Creajol : Ton travail et tes compétences évoluent avec le temps ?
Je ne peux que répondre par la positive. J’ai démarré en tant que simple chargé de relations presse pour la France, avant de prendre les responsabilités des relations presse pour un produit à l’échelle européenne, pour chapeauter à l’heure actuelle une équipe de personnes en charge à la fois des relations presse et du marketing de leurs pays.
A ma panoplie de communicant s’est donc greffé un profil plus marketing, que ma formation universitaire avait plus ou moins commencé à créer mais qui n’a muri qu’au cours de mes premières années dans l’industrie.
Creajol : Qu'apportes-tu à tes collègues ?

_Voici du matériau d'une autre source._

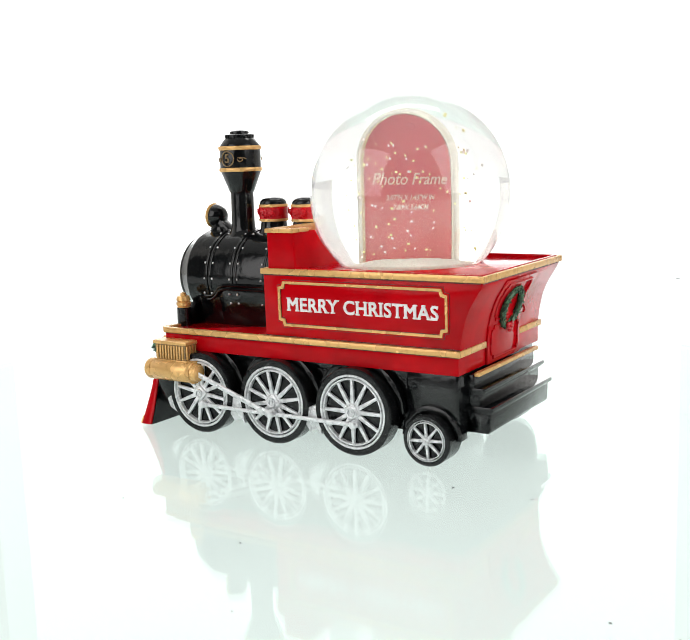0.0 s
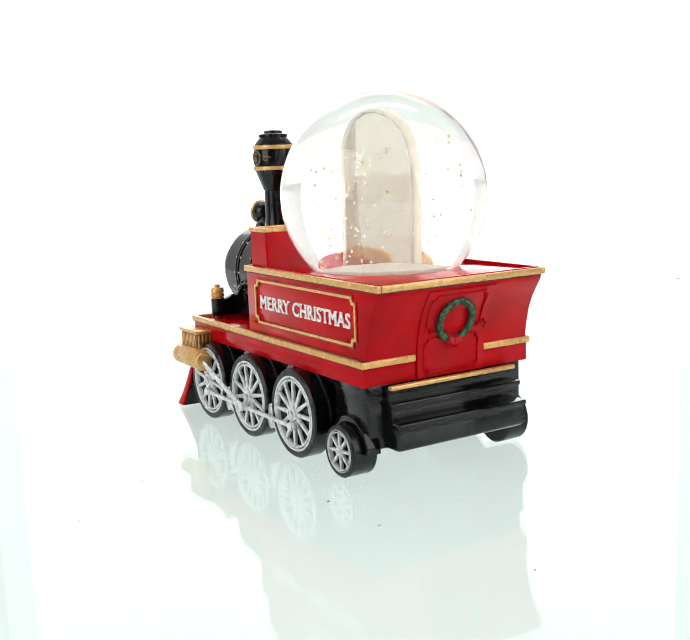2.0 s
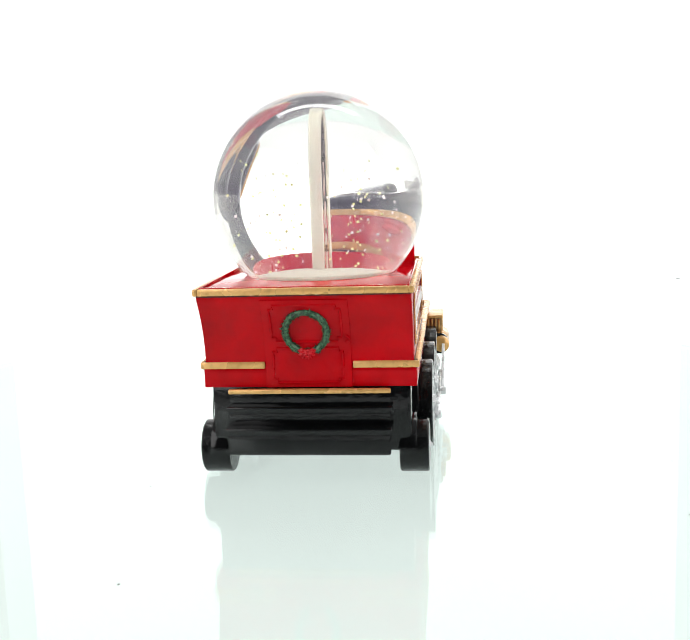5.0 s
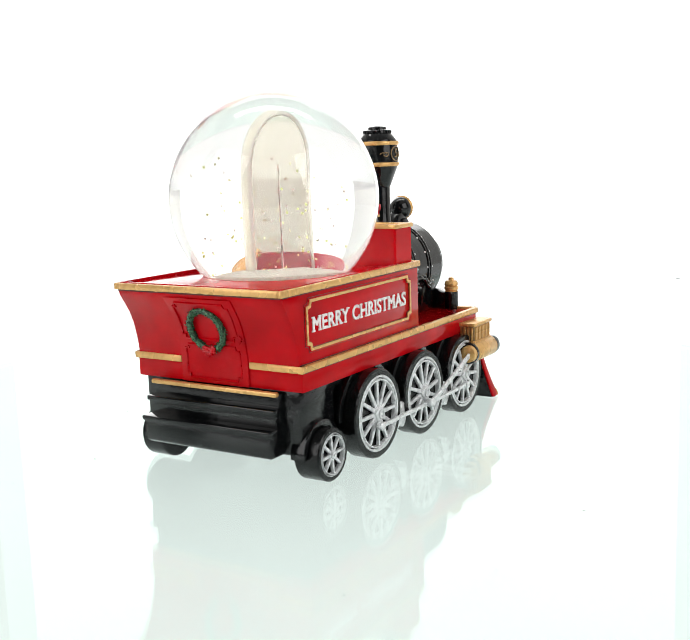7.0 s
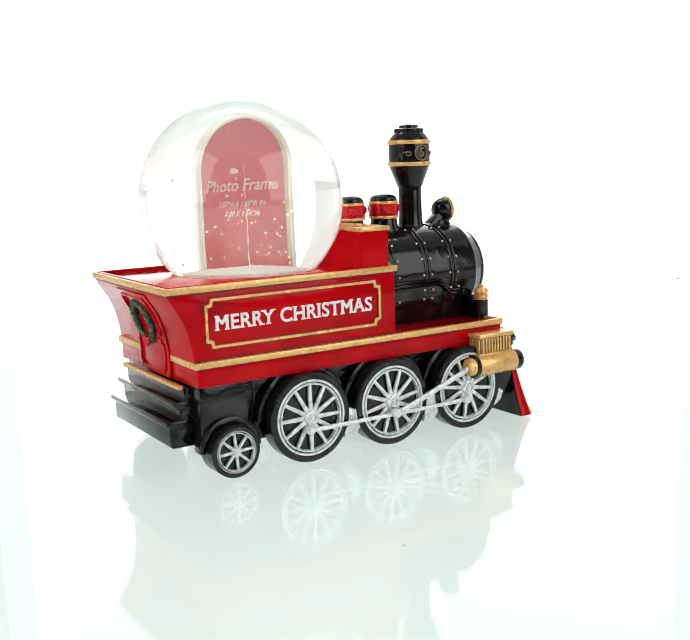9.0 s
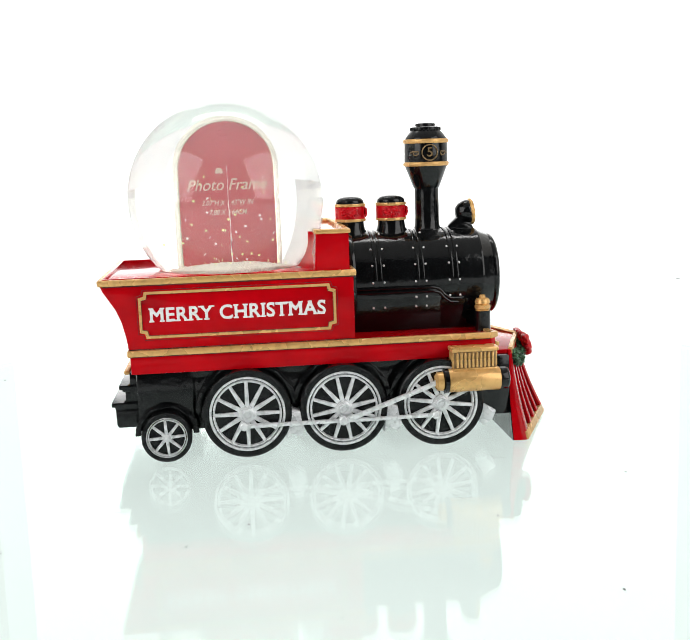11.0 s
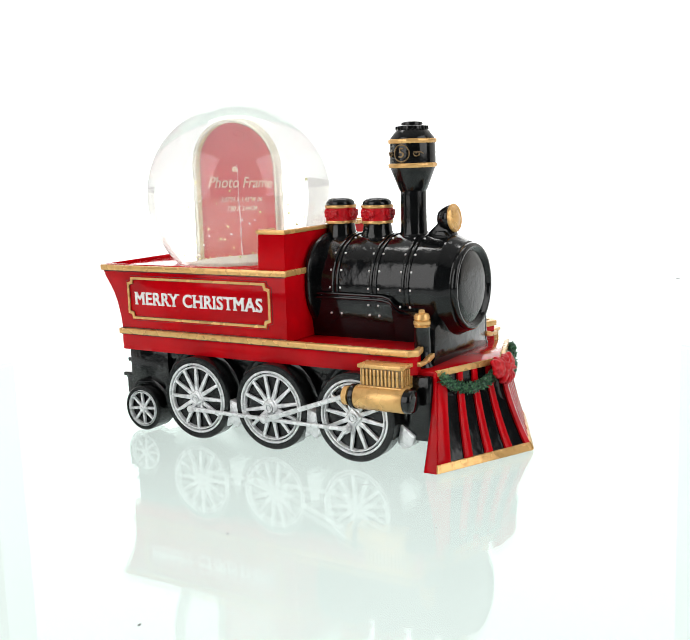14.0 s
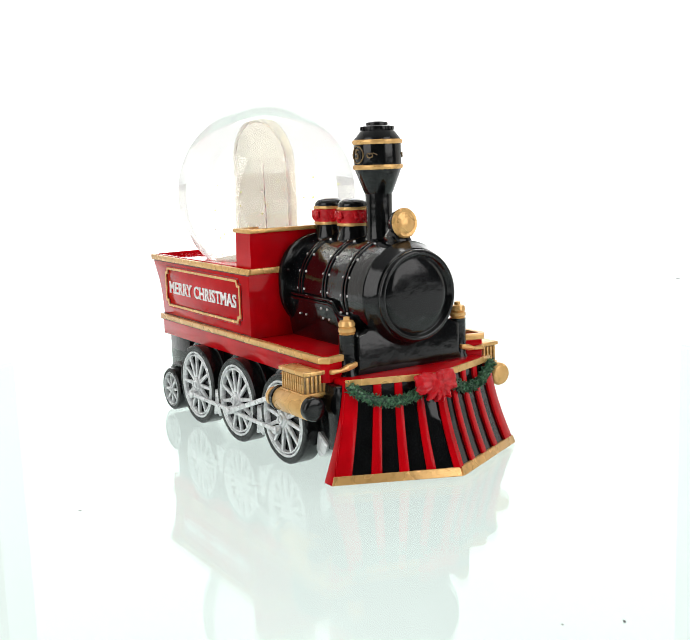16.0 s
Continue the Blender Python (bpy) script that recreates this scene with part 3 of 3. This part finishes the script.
    part("lens", lathe(((0, 0.2), (6.6, 0.2), (7.2, 0.9), (7.1, 1.7), (6.4, 2.3), (5.5, 2.2), (5.1, 2.0), (3.4, 2.9), (1.7, 3.3), (0, 3.5)), tip, 48), GOLD, h, "domed gold lamp face")
    part("lamp_bracket", joined(prism(((66, 104.5), (82, 104.5), (79, 109), (77, 114), (73, 112.6), (67.5, 107.5)), -3.8, 3.8, w=1.2), prism(((70, 104.5), (80, 104.5), (77, 108.2), (72, 108.2)), -5.5, 5.5, w=0.8)), BLACK, h)


def cow_at(s, v, side_y, off=0.0):
    """A point on one half of the pilot: s from the outer edge to the middle, v from top to foot."""
    top = Vector((89.6, -42.4, 45.4)).lerp(Vector((104.2, 0, 45.4)), s)
    foot = Vector((94.6, -54, 0.3)).lerp(Vector((119.8, 0, 0.3)), s)
    p = top.lerp(foot, max(v, 0) ** 1.55)
    p.z = 45.4 - 45.1 * v
    n = Vector((0.93, -0.36, 0.25)).normalized()
    p += n * off
    return Vector((p.x, p.y * -side_y, p.z))


def pilot():
    t = train
    n = 12
    bm = bmesh.new()
    cols = []
    for sy in (-1, 1):
        ss = [k / 6 for k in range(7)] if sy < 0 else [k / 6 for k in range(5, -1, -1)]
        for s in ss:
            cols.append([bm.verts.new(cow_at(s, k / n, sy)) for k in range(n + 1)])
    back = [[bm.verts.new((88, c[k].co.y, c[k].co.z)) for k in range(n + 1)] for c in cols]
    m = len(cols)
    for i in range(m - 1):
        for k in range(n):
            bm.faces.new((cols[i][k], cols[i][k + 1], cols[i + 1][k + 1], cols[i + 1][k]))
            bm.faces.new((back[i][k], back[i + 1][k], back[i + 1][k + 1], back[i][k + 1]))
        for k in (0, n):
            bm.faces.new((cols[i][k], cols[i + 1][k], back[i + 1][k], back[i][k]))
    for i in (0, m - 1):
        for k in range(n):
            bm.faces.new((cols[i][k], back[i][k], back[i][k + 1], cols[i][k + 1]))
    bmesh.ops.recalc_face_normals(bm, faces=bm.faces)
    p = part("pilot", bm, BLACK, t, "flared cowcatcher with red bars and gold edges")

    def strip(s0, s1, v0, v1, sy, d, mat, name, label="", inner=-1.0):
        bm = bmesh.new()
        rows = []
        for s, o in ((s0, inner), (s0, d), (s1, d), (s1, inner)):
            rows.append([bm.verts.new(cow_at(s, v0 + (v1 - v0) * k / n, sy, o)) for k in range(n + 1)])
        for a, b in zip(rows, rows[1:] + rows[:1]):
            for k in range(n):
                bm.faces.new((a[k], a[k + 1], b[k + 1], b[k]))
        for k in (0, n):
            bm.faces.new([r[k] for r in rows])
        bmesh.ops.recalc_face_normals(bm, faces=bm.faces)
        return part(name, bevelled(bm, 0.35, 2, 50), mat, p, label)
    for sy in (-1, 1):
        for s0, s1 in ((0.0, 0.135), (0.29, 0.375), (0.515, 0.595), (0.735, 0.81)):
            strip(s0, s1, 0.03, 0.93, sy, 1.2, RED, "bar", "red pilot bar")
        strip(-0.01, 1.0, 0.915, 1.0, sy, 1.7, GOLD, "foot_edge", "gold foot edge")
        strip(0.0, 1.0, -0.02, 0.05, sy, 1.5, GOLD, "top_edge", "gold top edge")
        # red cheek on the outer side
        bm = bmesh.new()
        lo, hi, lo2, hi2 = [], [], [], []
        for k in range(n + 1):
            c = cow_at(0, k / n, sy)
            o = 0.9 * sy
            lo.append(bm.verts.new((88.4, c.y + o, c.z)))
            hi.append(bm.verts.new((c.x + 0.9, c.y + o, c.z)))
            lo2.append(bm.verts.new((88.4, c.y - 2 * o, c.z)))
            hi2.append(bm.verts.new((c.x + 0.4, c.y - 2 * o, c.z)))
        for k in range(n):
            for a, b in ((lo, hi), (hi, hi2), (hi2, lo2), (lo2, lo)):
                bm.faces.new((a[k], a[k + 1], b[k + 1], b[k]))
        for k in (0, n):
            bm.faces.new((lo[k], hi[k], hi2[k], lo2[k]))
        bmesh.ops.recalc_face_normals(bm, faces=bm.faces)
        part("cheek", bevelled(bm, 0.4, 2, 50), RED, p, "red side cheek")
    bm = bmesh.new()
    a = [bm.verts.new(cow_at(s, v, sy, o)) for sy, s, o in ((-1, 0.955, 0), (-1, 0.955, 1.2), (-1, 1, 1.7), (1, 0.955, 1.2), (1, 0.955, 0)) for v in (k / n * 0.9 + 0.03 for k in range(n + 1))]
    rows = [a[k * (n + 1):(k + 1) * (n + 1)] for k in range(5)]
    for r0, r1 in zip(rows, rows[1:] + rows[:1]):
        for k in range(n):
            bm.faces.new((r0[k], r0[k + 1], r1[k + 1], r1[k]))
    bmesh.ops.recalc_face_normals(bm, faces=bm.faces)
    part("bar", bm, RED, p, "red pilot bar")
    # garland and bow
    g = new("garland")
    g.parent = train
    g["label"] = "green garland swags with a red bow"
    for sy in (-1, 1):
        def swag(u, sy=sy):
            drop = 0.045 + 0.19 * max(math.sin(math.pi * min(u * 1.02, 1)), 0) ** 0.8
            q = cow_at(0.03 + 0.93 * u, drop, sy, 2.6)
            q2 = cow_at(0.05 + 0.93 * u, drop, sy, 2.6)
            return q, (q2 - q).normalized()
        part("swag", joined(tube([swag(k / 20)[0] for k in range(21)], 2.0, 8), leaves(swag, 1500, 1.7, 0.44, 2.2, 11)), GREEN, g)
    part("bow", bow(cow_at(1.0, 0.10, -1, 2.4) + Vector((-0.8, -3.2, 0)), Vector((0.95, 0, 0.3)).normalized(), 10.4, 2), BOW, g, "large red ribbon bow")


def globe():
    t = train
    a0 = math.acos((GZ - GC.z) / GR)
    prof = [(0, GR)] + [(GR * math.sin(a0 * k / 56), GR * math.cos(a0 * k / 56)) for k in range(1, 57)] + [(0, GZ - GC.z)]
    g = part("globe", lathe(prof, Matrix.Translation(GC), 128), SHELL, t, "clear water-filled glass globe", 60)
    g.visible_shadow = False
    r1, z1 = GR - 2.4, GZ + 0.12 - GC.z
    a1 = math.acos(z1 / r1)
    prof = [(0, r1)] + [(r1 * math.sin(a1 * k / 56), r1 * math.cos(a1 * k / 56)) for k in range(1, 57)] + [(0, z1)]
    w = part("water", lathe(prof, Matrix.Translation(GC), 128), WATER, g, "clear water", 60)
    w.visible_shadow = False
    # snow bed, filling the foot of the globe from wall to wall
    bm = bmesh.new()
    rings = []
    edge = 34.4
    for i in range(22):
        r = edge * i / 20 if i < 21 else 33.0
        rings.append([])
        for k in range(1 if i == 0 else 96):
            a = 2 * math.pi * k / 96
            p = Vector((r * math.cos(a), r * math.sin(a), 0))
            z = GZ + 2.6 + 7.4 * (1 - (r / edge) ** 2.5) + 1.5 * noise.noise(p * 0.06) * (1 - r / edge) + 0.35 * noise.noise(p * 0.5) + 0.35 * noise.noise(p * 1.3)
            z = max(z, GC.z - math.sqrt((GR - 2.7) ** 2 - min(r, edge) ** 2)) if i < 21 else GZ + 0.4
            rings[-1].append(bm.verts.new((GC.x + p.x, GC.y + p.y, z)))
    for a, b in zip(rings, rings[1:]):
        for k in range(96):
            q = [a[k % len(a)], b[k], b[(k + 1) % 96], a[(k + 1) % len(a)]]
            q = [v for i, v in enumerate(q) if v not in q[:i]]
            bm.faces.new(q)
    bm.faces.new(rings[-1][::-1])
    bmesh.ops.recalc_face_normals(bm, faces=bm.faces)
    part("snow", bm, SNOW, t, "bed of white snow grit", 180)
    # arched photo holder
    f = new("photo_frame")
    f.parent = train
    f["label"] = "arched clear photo holder with a pink card"
    f.matrix_basis = Matrix.Translation(GC * MM) @ pose(0, 0, 0, 0, 0, 4.5) @ Matrix.Translation(-GC * MM)

    def arch(hw, top, z0, k=28):
        cz = top - hw
        return [(GC.x + hw, z0)] + [(GC.x + hw * math.cos(math.pi * i / k), cz + hw * math.sin(math.pi * i / k)) for i in range(k + 1)] + [(GC.x - hw, z0)]
    oy = GC.y
    z0 = GZ + 0.6
    outer, inner = arch(20.7, 159.0, z0), arch(19.2, 157.5, z0)
    bm = bmesh.new()
    rows = []
    for pts, y in ((outer, oy - 2.5), (outer, oy + 2.5), (inner, oy + 2.5), (inner, oy - 2.5)):
        rows.append([bm.verts.new((x, y, z)) for x, z in pts])
    for a, b in zip(rows, rows[1:] + rows[:1]):
        for i in range(len(outer) - 1):
            bm.faces.new((a[i], a[i + 1], b[i + 1], b[i]))
    for i in (0, -1):
        bm.faces.new([r[i] for r in rows])
    bmesh.ops.recalc_face_normals(bm, faces=bm.faces)
    part("border", bevelled(bm, 0.7, 3, 50), PLASTIC, f, "cream clear plastic border")
    pk = part("window", prism(arch(19.0, 157.3, z0 + 0.2), oy - 2.0, oy + 2.0, w=0.0), POCKET, f, "clear hollow window")
    card = part("card", prism(arch(18.7, 157.0, z0 + 0.5), oy - 0.3, oy + 0.3), PINK, f, "pink insert card")
    for s in (-1, 1):
        rz = 0 if s < 0 else 180
        y = oy + 0.42 * s
        for body, size, z, wd in (("Photo Frame", 6.4, 131.6, 31.5), ("3.07\"H X 1.43\"W IN", 2.9, 124.6, 20.5), ("7.80 X 3.64CM", 2.9, 120.9, 15)):
            part("print", letters(body, size, 0.06, pose(GC.x, y, z, 90, 0, rz), 1.0, 0.3, 0.04, width=wd), INK, card, "pale italic print", 0)
        part("slot", tube([(GC.x + 2.6 * math.cos(a), y, 152.0 + 1.2 * math.sin(a)) for a in (k * math.pi / 8 for k in range(16))], 0.25, 6, True), PINK, card)
    mark = bmesh.new()
    for dx in (-0.55, 0.55):
        bmesh.ops.create_icosphere(mark, subdivisions=2, radius=1, matrix=pose(GC.x - 2.6 + dx, oy - 0.35, 137.2, 0, 30 * (1 if dx < 0 else -1), 0) @ Matrix.Diagonal((0.9, 0.1, 1.3, 1)))
    part("mark", mark, INK, card, "small pale mark")
    # thin pale line down one face of the holder, wider towards its foot
    part("pale_line", tube([(GC.x + 0.2 + 0.05 * k + 0.15 * math.sin(k), oy - 2.15, 139.5 - 3.0 * k) for k in range(14)], [0.08 + 0.016 * k for k in range(14)], 6), INK, f, "thin pale upright line")


def flakes():
    rng = random.Random(21)
    rows = []
    meshes = []
    for mat in (FLAKE, FLAKE_PALE, FLAKE):
        s = rng.uniform(0.44, 0.54)
        meshes.append((box(-s, s, -s * 0.9, s * 0.9, -0.06, 0.06, 0), mat))
    protos = [part("glitter_flake", bm, mat, train, "tiny square glitter flake", 0) for bm, mat in meshes]
    for k in range(190):
        a = rng.uniform(0, 2 * math.pi)
        r = 33 * math.sqrt(rng.random())
        x, y = GC.x + r * math.cos(a) * 0.75, GC.y + r * math.sin(a)
        if abs(y - GC.y) < 6:
            y = GC.y + math.copysign(6 + 12 * rng.random(), y - GC.y + 0.01)
        z = rng.uniform(100, 150)
        ob = protos[k] if k < 3 else again(protos[k % 3], pose(0, 0, 0), train)
        rows.append((ob, x, y, z, rng.uniform(0.7, 4.2), rng.uniform(0, 360), rng.uniform(-40, 40), rng.uniform(0, 6)))
    return rows


setting()
table = turntable()
chassis()
wheel_set()
cylinders()
deck()
tender()
boiler()
pilot()
globe()
GLITTER = flakes()


def motions():
    turns = [(t, a) for t, a in TURN]
    walk(table, [(t, pose(0, 0, 0, 0, 0, a)) for t, a in turns])
    walk(train, [(t, pose(0, 0, 0, 0, 0, a) @ pose(0, -0.00466, 0)) for t, a in turns])
    # the flakes sink slowly and settle on the snow
    for ob, x, y, z, speed, spin, tilt, phase in GLITTER:
        rows = []
        for i in range(9):
            t = 2.0 * i
            zz = max(z - speed * t, 97.9)
            sway = 0 if zz <= 97.9 else 1.2
            rows.append((t, pose((x + sway * math.sin(phase + 0.5 * t)) * MM, (y + sway * math.cos(phase + 0.4 * t)) * MM, zz * MM, 90 + tilt, spin * 0.1, spin + 9 * t)))
        walk(ob, rows)


motions()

Ce que l’éducation à la française a de mieux : la dimension critique. La plupart de mes collègues sont plus empreints d’une culture où le boss a toujours raison, ce qui fait que le moindre de ses dires est parole d’évangile. Nous, français, critiquons. Sans cesse. On nous apprend à discuter, à argumenter, à remettre en cause. Tant que c’est fait avec discernement et avec les bons arguments, ça ne fait de mal à personne, bien au contraire. Ca ne peut qu’aider à la pérennité du projet. Après tout, si un français de l’équipe critique l’activité, vous pouvez être sûrs que les joueurs français auront à y redire aussi, et ce n’est pas comme si c’était un petit marché qu’on pouvait se permettre d’ignorer.
Creajol : Autre chose ?
Merci à JOL et à tous les bénévoles qui font vivre ce portail depuis plus de dix ans maintenant. On ne le dira jamais assez : sans vous, le jeu en ligne ne serait peut-être pas là où il en est à l’heure actuelle. Mais la route est encore longue. Ne relâchez pas vos efforts et n’oubliez pas d’évoluer au même rythme que l’industrie.